In operation, a signal transition at the input port to the stage 436 occurs at the output port of the stage 440 after three stage delays. Each stage delay includes the delay of the leakage inverter 444 and the delays of the inverters 446 and 448 (ignoring delays associated with the transmission of signals between gates) associated with each of the stages 436, 438, and 440.
Reference in the specification to “an embodiment,” “one embodiment,” “some embodiments,” or “other embodiments” means that a particular feature, structure, or characteristic described in connection with the embodiments is included in at least some embodiments, but not necessarily all embodiments, of the invention. The various appearances of “an embodiment,” “one embodiment,” or “some embodiments” are not necessarily all referring to the same embodiments.
If the specification states a component, feature, structure, or characteristic “may,” “might,” or “could” be included, that particular component, feature, structure, or characteristic is not required to be included. If the specification or claim refers to “a” or “an” element, that does not mean there is only one of the element. If the specification or claims refer to “an additional” element, that does not preclude there being more than one of the additional element.

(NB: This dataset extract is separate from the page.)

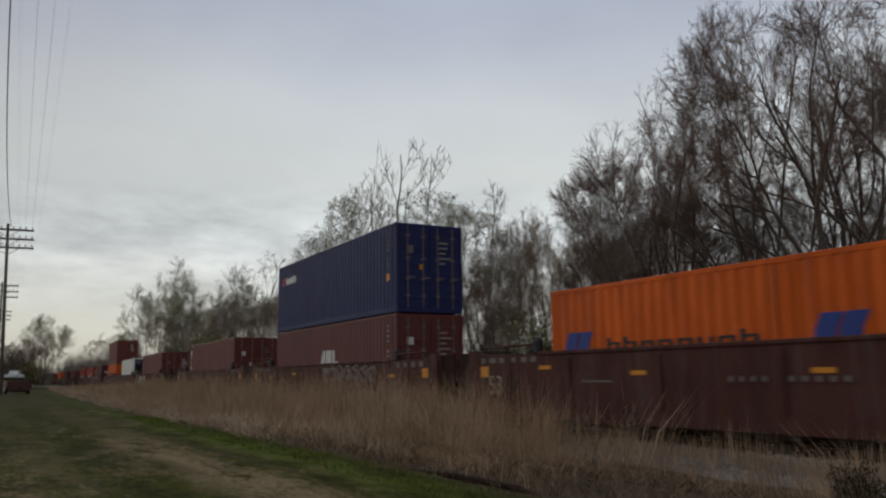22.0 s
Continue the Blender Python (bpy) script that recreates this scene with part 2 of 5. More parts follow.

Although specific embodiments have been described and illustrated herein, it will be appreciated by those skilled in the art, having the benefit of the present disclosure, that any arrangement which is intended to achieve the same purpose may be substituted for a specific embodiment shown. This application is intended to cover any adaptations or variations of the present invention. Therefore, it is intended that this invention be limited only by the claims and the equivalents thereof.